SEC: How will the new coaches fare?

December brought the typical flurry of high-profile coaching changes around the country this year, but many of the most talked-about moves took place in the Southeast. In total, there are five teams that will be led by new head coaches: Jimbo Fisher at Texas A&M, Jeremy Pruitt at Tennessee, Dan Mullen at Florida, Joe Moorhead at Mississippi State and Chad Morris at Arkansas. (Ole Miss also removed the interim tag from head coach Matt Luke.) Apart from Moorhead, the new hires have experience at big-time SEC programs, and all besides Moorhead are taking over sputtering programs with national ambitions.

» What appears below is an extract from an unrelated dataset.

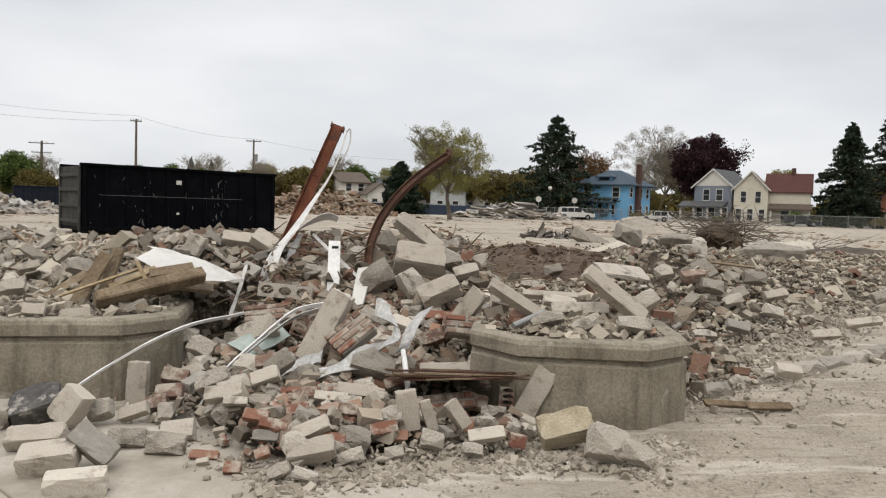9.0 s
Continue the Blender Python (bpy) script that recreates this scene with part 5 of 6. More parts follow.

Fisher will have the most eyes on him because he left Florida State after re-establishing the Seminoles as a powerhouse for a bar-raising $75 million guaranteed over 10 years. But all non-Vanderbilt coaches don’t get a honeymoon period in the SEC. They’re expected to produce right away, and it will be interesting to see which coach can muster the kind of quick turnaround that brings buzz back to a program and builds momentum for the future. Two coaches in particular to watch: Mullen might be inheriting the most talented roster of the group in Gainesville, while Moorhead takes over the nine-win team Mullen left behind in Starkville.